* Data provided
** begin **
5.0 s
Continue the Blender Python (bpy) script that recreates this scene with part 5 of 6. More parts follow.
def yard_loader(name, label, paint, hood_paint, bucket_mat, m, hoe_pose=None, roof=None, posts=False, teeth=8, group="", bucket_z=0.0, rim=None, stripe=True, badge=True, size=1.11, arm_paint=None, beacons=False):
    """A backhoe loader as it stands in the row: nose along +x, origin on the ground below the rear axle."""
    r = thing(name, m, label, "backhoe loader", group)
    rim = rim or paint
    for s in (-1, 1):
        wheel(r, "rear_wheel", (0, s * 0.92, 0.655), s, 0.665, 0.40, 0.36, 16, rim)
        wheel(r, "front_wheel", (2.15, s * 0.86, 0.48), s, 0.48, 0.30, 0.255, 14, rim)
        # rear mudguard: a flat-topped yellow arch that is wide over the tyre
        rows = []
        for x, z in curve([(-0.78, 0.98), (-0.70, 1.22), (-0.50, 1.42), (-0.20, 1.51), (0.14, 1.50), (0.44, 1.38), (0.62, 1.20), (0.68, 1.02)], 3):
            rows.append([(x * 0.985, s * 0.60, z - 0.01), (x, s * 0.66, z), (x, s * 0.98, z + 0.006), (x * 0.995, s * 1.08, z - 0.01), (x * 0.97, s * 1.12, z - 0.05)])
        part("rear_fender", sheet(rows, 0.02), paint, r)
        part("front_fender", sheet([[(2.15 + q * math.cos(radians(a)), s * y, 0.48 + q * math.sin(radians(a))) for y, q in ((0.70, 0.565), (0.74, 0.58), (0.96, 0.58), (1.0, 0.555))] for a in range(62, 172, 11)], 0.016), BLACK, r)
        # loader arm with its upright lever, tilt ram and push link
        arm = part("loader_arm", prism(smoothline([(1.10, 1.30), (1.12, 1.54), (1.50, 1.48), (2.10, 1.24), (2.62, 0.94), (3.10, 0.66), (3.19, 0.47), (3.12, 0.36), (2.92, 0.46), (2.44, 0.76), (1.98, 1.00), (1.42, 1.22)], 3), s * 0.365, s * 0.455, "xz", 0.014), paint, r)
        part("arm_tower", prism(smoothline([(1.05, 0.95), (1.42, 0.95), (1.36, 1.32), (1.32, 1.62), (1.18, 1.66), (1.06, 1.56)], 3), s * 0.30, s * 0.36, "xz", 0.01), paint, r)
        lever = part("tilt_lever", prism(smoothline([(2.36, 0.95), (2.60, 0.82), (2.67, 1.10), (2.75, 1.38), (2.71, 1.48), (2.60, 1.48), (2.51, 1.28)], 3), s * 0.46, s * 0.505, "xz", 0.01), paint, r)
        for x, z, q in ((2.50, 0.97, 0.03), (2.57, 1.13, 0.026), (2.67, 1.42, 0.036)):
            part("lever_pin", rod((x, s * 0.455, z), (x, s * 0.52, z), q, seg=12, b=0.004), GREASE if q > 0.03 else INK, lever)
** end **
* Written instruction
Write every line of the material above again, exactly.

* The result
5.0 s
Continue the Blender Python (bpy) script that recreates this scene with part 5 of 6. More parts follow.
def yard_loader(name, label, paint, hood_paint, bucket_mat, m, hoe_pose=None, roof=None, posts=False, teeth=8, group="", bucket_z=0.0, rim=None, stripe=True, badge=True, size=1.11, arm_paint=None, beacons=False):
    """A backhoe loader as it stands in the row: nose along +x, origin on the ground below the rear axle."""
    r = thing(name, m, label, "backhoe loader", group)
    rim = rim or paint
    for s in (-1, 1):
        wheel(r, "rear_wheel", (0, s * 0.92, 0.655), s, 0.665, 0.40, 0.36, 16, rim)
        wheel(r, "front_wheel", (2.15, s * 0.86, 0.48), s, 0.48, 0.30, 0.255, 14, rim)
        # rear mudguard: a flat-topped yellow arch that is wide over the tyre
        rows = []
        for x, z in curve([(-0.78, 0.98), (-0.70, 1.22), (-0.50, 1.42), (-0.20, 1.51), (0.14, 1.50), (0.44, 1.38), (0.62, 1.20), (0.68, 1.02)], 3):
            rows.append([(x * 0.985, s * 0.60, z - 0.01), (x, s * 0.66, z), (x, s * 0.98, z + 0.006), (x * 0.995, s * 1.08, z - 0.01), (x * 0.97, s * 1.12, z - 0.05)])
        part("rear_fender", sheet(rows, 0.02), paint, r)
        part("front_fender", sheet([[(2.15 + q * math.cos(radians(a)), s * y, 0.48 + q * math.sin(radians(a))) for y, q in ((0.70, 0.565), (0.74, 0.58), (0.96, 0.58), (1.0, 0.555))] for a in range(62, 172, 11)], 0.016), BLACK, r)
        # loader arm with its upright lever, tilt ram and push link
        arm = part("loader_arm", prism(smoothline([(1.10, 1.30), (1.12, 1.54), (1.50, 1.48), (2.10, 1.24), (2.62, 0.94), (3.10, 0.66), (3.19, 0.47), (3.12, 0.36), (2.92, 0.46), (2.44, 0.76), (1.98, 1.00), (1.42, 1.22)], 3), s * 0.365, s * 0.455, "xz", 0.014), paint, r)
        part("arm_tower", prism(smoothline([(1.05, 0.95), (1.42, 0.95), (1.36, 1.32), (1.32, 1.62), (1.18, 1.66), (1.06, 1.56)], 3), s * 0.30, s * 0.36, "xz", 0.01), paint, r)
        lever = part("tilt_lever", prism(smoothline([(2.36, 0.95), (2.60, 0.82), (2.67, 1.10), (2.75, 1.38), (2.71, 1.48), (2.60, 1.48), (2.51, 1.28)], 3), s * 0.46, s * 0.505, "xz", 0.01), paint, r)
        for x, z, q in ((2.50, 0.97, 0.03), (2.57, 1.13, 0.026), (2.67, 1.42, 0.036)):
            part("lever_pin", rod((x, s * 0.455, z), (x, s * 0.52, z), q, seg=12, b=0.004), GREASE if q > 0.03 else INK, lever)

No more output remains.